▸ **TASK INSTRUCTIONS**
Write out each line exactly as it stands, please.

====================

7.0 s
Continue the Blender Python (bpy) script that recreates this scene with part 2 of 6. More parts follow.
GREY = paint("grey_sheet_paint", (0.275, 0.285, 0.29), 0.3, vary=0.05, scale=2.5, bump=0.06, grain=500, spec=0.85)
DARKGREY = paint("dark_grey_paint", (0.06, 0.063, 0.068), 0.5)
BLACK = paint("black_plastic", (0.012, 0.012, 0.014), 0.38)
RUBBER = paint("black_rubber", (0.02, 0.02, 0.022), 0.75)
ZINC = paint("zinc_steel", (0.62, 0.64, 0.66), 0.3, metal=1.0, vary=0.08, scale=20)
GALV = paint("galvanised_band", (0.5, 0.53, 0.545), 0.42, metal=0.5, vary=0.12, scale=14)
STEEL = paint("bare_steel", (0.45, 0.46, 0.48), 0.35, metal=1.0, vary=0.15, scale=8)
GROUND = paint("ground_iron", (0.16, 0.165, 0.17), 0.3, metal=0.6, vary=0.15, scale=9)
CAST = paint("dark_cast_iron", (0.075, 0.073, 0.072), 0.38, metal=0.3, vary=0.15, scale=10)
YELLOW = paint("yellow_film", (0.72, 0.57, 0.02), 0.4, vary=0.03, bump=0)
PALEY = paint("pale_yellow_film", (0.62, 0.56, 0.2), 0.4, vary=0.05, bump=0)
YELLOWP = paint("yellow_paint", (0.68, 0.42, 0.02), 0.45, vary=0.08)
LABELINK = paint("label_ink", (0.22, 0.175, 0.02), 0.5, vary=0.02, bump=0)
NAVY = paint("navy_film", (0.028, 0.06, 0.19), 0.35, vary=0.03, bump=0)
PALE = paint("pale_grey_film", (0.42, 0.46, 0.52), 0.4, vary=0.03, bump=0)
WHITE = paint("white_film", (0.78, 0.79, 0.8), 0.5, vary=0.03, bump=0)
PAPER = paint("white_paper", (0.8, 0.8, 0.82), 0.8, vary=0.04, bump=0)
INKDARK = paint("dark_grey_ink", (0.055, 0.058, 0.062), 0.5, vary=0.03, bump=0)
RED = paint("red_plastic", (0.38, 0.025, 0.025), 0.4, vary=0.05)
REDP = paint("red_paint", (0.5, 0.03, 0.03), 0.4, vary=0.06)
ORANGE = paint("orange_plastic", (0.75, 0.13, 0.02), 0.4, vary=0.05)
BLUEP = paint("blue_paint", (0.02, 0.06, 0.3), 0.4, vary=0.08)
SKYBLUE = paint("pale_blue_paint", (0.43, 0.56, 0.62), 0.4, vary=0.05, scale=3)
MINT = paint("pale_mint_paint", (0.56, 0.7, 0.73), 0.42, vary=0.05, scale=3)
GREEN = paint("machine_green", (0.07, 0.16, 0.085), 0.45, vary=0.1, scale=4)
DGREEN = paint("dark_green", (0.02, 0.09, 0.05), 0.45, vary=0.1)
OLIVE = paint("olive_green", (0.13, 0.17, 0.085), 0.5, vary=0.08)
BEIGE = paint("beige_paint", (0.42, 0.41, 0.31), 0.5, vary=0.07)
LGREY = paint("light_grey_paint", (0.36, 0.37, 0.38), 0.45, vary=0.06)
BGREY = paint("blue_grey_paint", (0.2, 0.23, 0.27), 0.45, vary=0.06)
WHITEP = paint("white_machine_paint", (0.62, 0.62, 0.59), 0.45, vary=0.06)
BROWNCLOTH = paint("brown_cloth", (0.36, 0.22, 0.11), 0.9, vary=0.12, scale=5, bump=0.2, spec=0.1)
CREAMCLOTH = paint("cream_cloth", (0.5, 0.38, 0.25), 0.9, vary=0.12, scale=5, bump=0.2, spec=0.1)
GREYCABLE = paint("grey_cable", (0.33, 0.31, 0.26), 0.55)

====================

▸ **ANSWER BELOW**
7.0 s
Continue the Blender Python (bpy) script that recreates this scene with part 2 of 6. More parts follow.
GREY = paint("grey_sheet_paint", (0.275, 0.285, 0.29), 0.3, vary=0.05, scale=2.5, bump=0.06, grain=500, spec=0.85)
DARKGREY = paint("dark_grey_paint", (0.06, 0.063, 0.068), 0.5)
BLACK = paint("black_plastic", (0.012, 0.012, 0.014), 0.38)
RUBBER = paint("black_rubber", (0.02, 0.02, 0.022), 0.75)
ZINC = paint("zinc_steel", (0.62, 0.64, 0.66), 0.3, metal=1.0, vary=0.08, scale=20)
GALV = paint("galvanised_band", (0.5, 0.53, 0.545), 0.42, metal=0.5, vary=0.12, scale=14)
STEEL = paint("bare_steel", (0.45, 0.46, 0.48), 0.35, metal=1.0, vary=0.15, scale=8)
GROUND = paint("ground_iron", (0.16, 0.165, 0.17), 0.3, metal=0.6, vary=0.15, scale=9)
CAST = paint("dark_cast_iron", (0.075, 0.073, 0.072), 0.38, metal=0.3, vary=0.15, scale=10)
YELLOW = paint("yellow_film", (0.72, 0.57, 0.02), 0.4, vary=0.03, bump=0)
PALEY = paint("pale_yellow_film", (0.62, 0.56, 0.2), 0.4, vary=0.05, bump=0)
YELLOWP = paint("yellow_paint", (0.68, 0.42, 0.02), 0.45, vary=0.08)
LABELINK = paint("label_ink", (0.22, 0.175, 0.02), 0.5, vary=0.02, bump=0)
NAVY = paint("navy_film", (0.028, 0.06, 0.19), 0.35, vary=0.03, bump=0)
PALE = paint("pale_grey_film", (0.42, 0.46, 0.52), 0.4, vary=0.03, bump=0)
WHITE = paint("white_film", (0.78, 0.79, 0.8), 0.5, vary=0.03, bump=0)
PAPER = paint("white_paper", (0.8, 0.8, 0.82), 0.8, vary=0.04, bump=0)
INKDARK = paint("dark_grey_ink", (0.055, 0.058, 0.062), 0.5, vary=0.03, bump=0)
RED = paint("red_plastic", (0.38, 0.025, 0.025), 0.4, vary=0.05)
REDP = paint("red_paint", (0.5, 0.03, 0.03), 0.4, vary=0.06)
ORANGE = paint("orange_plastic", (0.75, 0.13, 0.02), 0.4, vary=0.05)
BLUEP = paint("blue_paint", (0.02, 0.06, 0.3), 0.4, vary=0.08)
SKYBLUE = paint("pale_blue_paint", (0.43, 0.56, 0.62), 0.4, vary=0.05, scale=3)
MINT = paint("pale_mint_paint", (0.56, 0.7, 0.73), 0.42, vary=0.05, scale=3)
GREEN = paint("machine_green", (0.07, 0.16, 0.085), 0.45, vary=0.1, scale=4)
DGREEN = paint("dark_green", (0.02, 0.09, 0.05), 0.45, vary=0.1)
OLIVE = paint("olive_green", (0.13, 0.17, 0.085), 0.5, vary=0.08)
BEIGE = paint("beige_paint", (0.42, 0.41, 0.31), 0.5, vary=0.07)
LGREY = paint("light_grey_paint", (0.36, 0.37, 0.38), 0.45, vary=0.06)
BGREY = paint("blue_grey_paint", (0.2, 0.23, 0.27), 0.45, vary=0.06)
WHITEP = paint("white_machine_paint", (0.62, 0.62, 0.59), 0.45, vary=0.06)
BROWNCLOTH = paint("brown_cloth", (0.36, 0.22, 0.11), 0.9, vary=0.12, scale=5, bump=0.2, spec=0.1)
CREAMCLOTH = paint("cream_cloth", (0.5, 0.38, 0.25), 0.9, vary=0.12, scale=5, bump=0.2, spec=0.1)
GREYCABLE = paint("grey_cable", (0.33, 0.31, 0.26), 0.55)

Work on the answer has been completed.